Tag: Selma

No More Bloody Sundays

Today marks the 50th anniversary of “Blood Sunday”, the day when civil rights demonstrators marching from Selma to Montgomery were set upon by a law-enforcement organized mob at the Edmund Pettis Bridge. There’s a lot to say about it, including the lame-brained decision of GOP leaders to not attend. But one thing really jumped out at me looking at all the grandstanding politicians.

There is no way a Selma protest would be allowed today:

Today, it would be impossible to obtain a federal court order permitting a five-day protest march on a 52-mile stretch of a major U.S. highway. Under contemporary legal doctrine, the Selma protests would have ended March 8, 1965.

Starting in the 1970s, however, the federal courts began rolling back this idea. A series of rulings erected what is known as the public forum doctrine, which lets a city, state or the federal government decide whether public property can be used for 1st Amendment activities. It also means that if courts do not designate a place a “traditional public forum,” government may forbid its use as a site of protest altogether.

Under this doctrine, the federal government has completely banned large protests at Mt. Rushmore and the Jefferson Memorial.

In fact, a few years ago, a bunch of people were arrested for dancing at the Jefferson Memorial, a decisions the Courts upheld. I can’t imagine what Jefferson, a staunch advocate of free speech, would have said about it.

Even in traditional public forums, government may strictly regulate the time, place and manner of speech activity. The National Park Service, for example, has created “free speech areas” and limited protests to them. Predictably, the federal courts have sustained this policy.

Likewise, local, state and federal governments have banned dissent near major political events, such as the presidential nominating conventions.

Protesters are relegated to “designated speech zones,” sometimes blocks or miles from the venue. The federal courts have sustained such regulations as justifiable security measures. The purpose and effect of these regulations, however, is to render the protesters invisible.

Krotosyznski goes on to note the crackdown on the peaceful side of the Ferguson protesters, which included firing tear gas at people standing on their own lawns. The courts belatedly decided that this violated the free speech rights of the protesters, but it was long past. Whether the Ferguson protests had merit or not, given the DOJ reports, is kind of beside the point. The point is that kind of heavy-handed response has become routine for protests that do not have official government sanction.

Many of the Tea Party protests got permission for their activities, but sometimes only after delays and only in designated areas.
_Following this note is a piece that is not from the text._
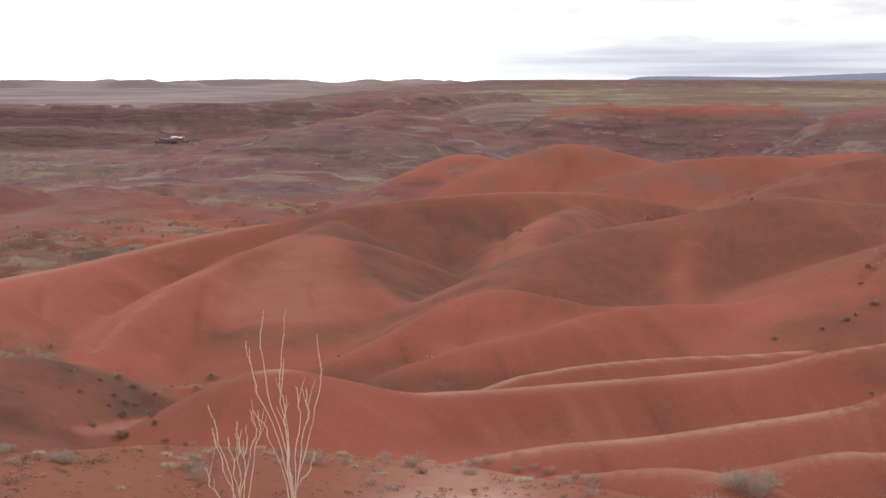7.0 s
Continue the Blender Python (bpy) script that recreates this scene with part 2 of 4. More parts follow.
    # the farthest ranges: sunlight and distance haze painted into their colour
    col = mix_node(n, l, kind["sunlit_pink"], col, mix_node(n, l, range_node(n, l, noise_node(n, l, co, 0.009, 6), 0.42, 0.6), (0.42, 0.21, 0.185), (0.88, 0.52, 0.43)))
    col = mix_node(n, l, kind["haze_grey"], col, mix_node(n, l, range_node(n, l, noise_node(n, l, co, 0.006, 6), 0.42, 0.6), (0.200, 0.152, 0.156), (0.29, 0.222, 0.220)))
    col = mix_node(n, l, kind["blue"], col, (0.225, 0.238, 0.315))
    grain = n.new("ShaderNodeMix")
    grain.data_type, grain.blend_type = "RGBA", "MULTIPLY"
    grain.inputs["Factor"].default_value = 1.0
    l.new(col, grain.inputs["A"])
    l.new(ramp_of(n, l, fine), grain.inputs["B"])
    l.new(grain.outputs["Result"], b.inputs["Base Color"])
    bump = n.new("ShaderNodeBump")
    bump.inputs["Strength"].default_value, bump.inputs["Distance"].default_value = 0.25, 0.025
    l.new(fine, bump.inputs["Height"])
    l.new(bump.outputs[0], b.inputs["Normal"])
    return m


def ramp_of(n, l, value):
    r = ramp_node(n, (0.3, (0.64, 0.64, 0.64)), (0.7, (0.755, 0.755, 0.755)))
    l.new(value, r.inputs[0])
    return r.outputs[0]


def plant_material(name, low, high, rough=0.85, glow_through=0.0):
    """Plant tissue: its colour varies from leaf to leaf and from plant to plant."""
    m, n, l, b = material(name, rough)
    geo, info = n.new("ShaderNodeNewGeometry"), n.new("ShaderNodeObjectInfo")
    co = n.new("ShaderNodeTexCoord").outputs["Object"]
    mixed = math_node(n, l, "ADD", math_node(n, l, "MULTIPLY", geo.outputs["Random Per Island"], 0.55),
                      math_node(n, l, "ADD", math_node(n, l, "MULTIPLY", info.outputs["Random"], 0.25), math_node(n, l, "MULTIPLY", noise_node(n, l, co, 9.0, 3), 0.25)))
    l.new(mix_node(n, l, mixed, low, high), b.inputs["Base Color"])
    if glow_through:
        b.inputs["Transmission Weight"].default_value = 0.0
        b.inputs["Subsurface Weight"].default_value = glow_through
        b.inputs["Subsurface Radius"].default_value = (0.01, 0.01, 0.005)
    return m


SOIL = soil_material()
PLUME = plant_material("pale_sage_flower_heads", (0.27, 0.245, 0.135), (0.80, 0.735, 0.52))
SAGE_LEAF = plant_material("sage_leaves", (0.19, 0.165, 0.065), (0.36, 0.32, 0.145))
YELLOW_LEAF = plant_material("yellow_green_leaves", (0.26, 0.22, 0.06), (0.44, 0.38, 0.12))
STEM = plant_material("dry_brown_stems", (0.19, 0.115, 0.080), (0.36, 0.25, 0.175))
GREY_TWIG = plant_material("weathered_grey_twigs", (0.195, 0.152, 0.120), (0.40, 0.325, 0.265))
DARK_LEAF = plant_material("dusty_olive_leaves", (0.105, 0.068, 0.044), (0.225, 0.150, 0.092))
PALE_STALK = plant_material("bleached_stalks", (0.48, 0.36, 0.28), (0.72, 0.58, 0.47))
STRAW = plant_material("dry_straw", (0.31, 0.225, 0.155), (0.54, 0.415, 0.29))
DULL_STRAW = plant_material("weathered_straw", (0.165, 0.110, 0.072), (0.33, 0.235, 0.145))


def rock_material(name="sandstone", low=(0.27, 0.165, 0.12), high=(0.44, 0.33, 0.26), worn=(0.20, 0.12, 0.095)):
    m, n, l, b = material(name, 0.9)
    co = n.new("ShaderNodeTexCoord").outputs["Object"]
    info = n.new("ShaderNodeObjectInfo").outputs["Random"]
    a = mix_node(n, l, info, low, high)
    col = mix_node(n, l, range_node(n, l, noise_node(n, l, co, 3.0, 7, 0.65), 0.4, 0.65), a, worn)
    l.new(col, b.inputs["Base Color"])
    bump = n.new("ShaderNodeBump")
    bump.inputs["Distance"].default_value = 0.05
    l.new(noise_node(n, l, co, 8.0, 8, 0.7), bump.inputs["Height"])
    l.new(bump.outputs[0], b.inputs["Normal"])
    return m


ROCK = rock_material()
PALE_ROCK = rock_material("pale_ledge_rock", (0.20, 0.155, 0.132), (0.30, 0.245, 0.21), (0.15, 0.11, 0.095))
CLOD = rock_material("red_clay_clods", (0.24, 0.105, 0.073), (0.38, 0.20, 0.145), (0.20, 0.088, 0.062))
DARK_ROCK = rock_material("dark_ledge_rock", (0.13, 0.092, 0.086), (0.17, 0.122, 0.115), (0.08, 0.056, 0.054))

# ---- ground: a sheet of badland ridges ----
RIDGES = []


def ridge(name, slope, rounding, flat, *crest):
    """A hill or ridge by the run of its crest, its side slope, the rounding of its top and half the width of a flat top."""
    RIDGES.append((name, slope, rounding, flat, smooth_line(crest)))


def smooth_line(pts, steps=5):
    p = [Vector(q) for q in pts]
    p = [2 * p[0] - p[1], *p, 2 * p[-1] - p[-2]]
    line = []
    for a, b, c, d in zip(p, p[1:], p[2:], p[3:]):
        for k in range(steps):
            t = k / steps
            line.append(0.5 * (2 * b + (c - a) * t + (2 * a - 5 * b + 4 * c - d) * t * t + (3 * b - a - 3 * c + d) * t ** 3))
    line.append(p[-2])
    return np.array([tuple(q) for q in line])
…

And the idea that the Tea Party need permission to oppose government policy is fundamentally ridiculous.

So, yeah, follow the commemorations of the Selma march today. But remember that every single one of those politicians speaking about Dr. King’s courage would have shut him down in a heartbeat today. Because for worshippers of government power, no matter what their political persuasion, dissenters are a problem, not something to be proud of. They are only something to be proud of decades after the fact.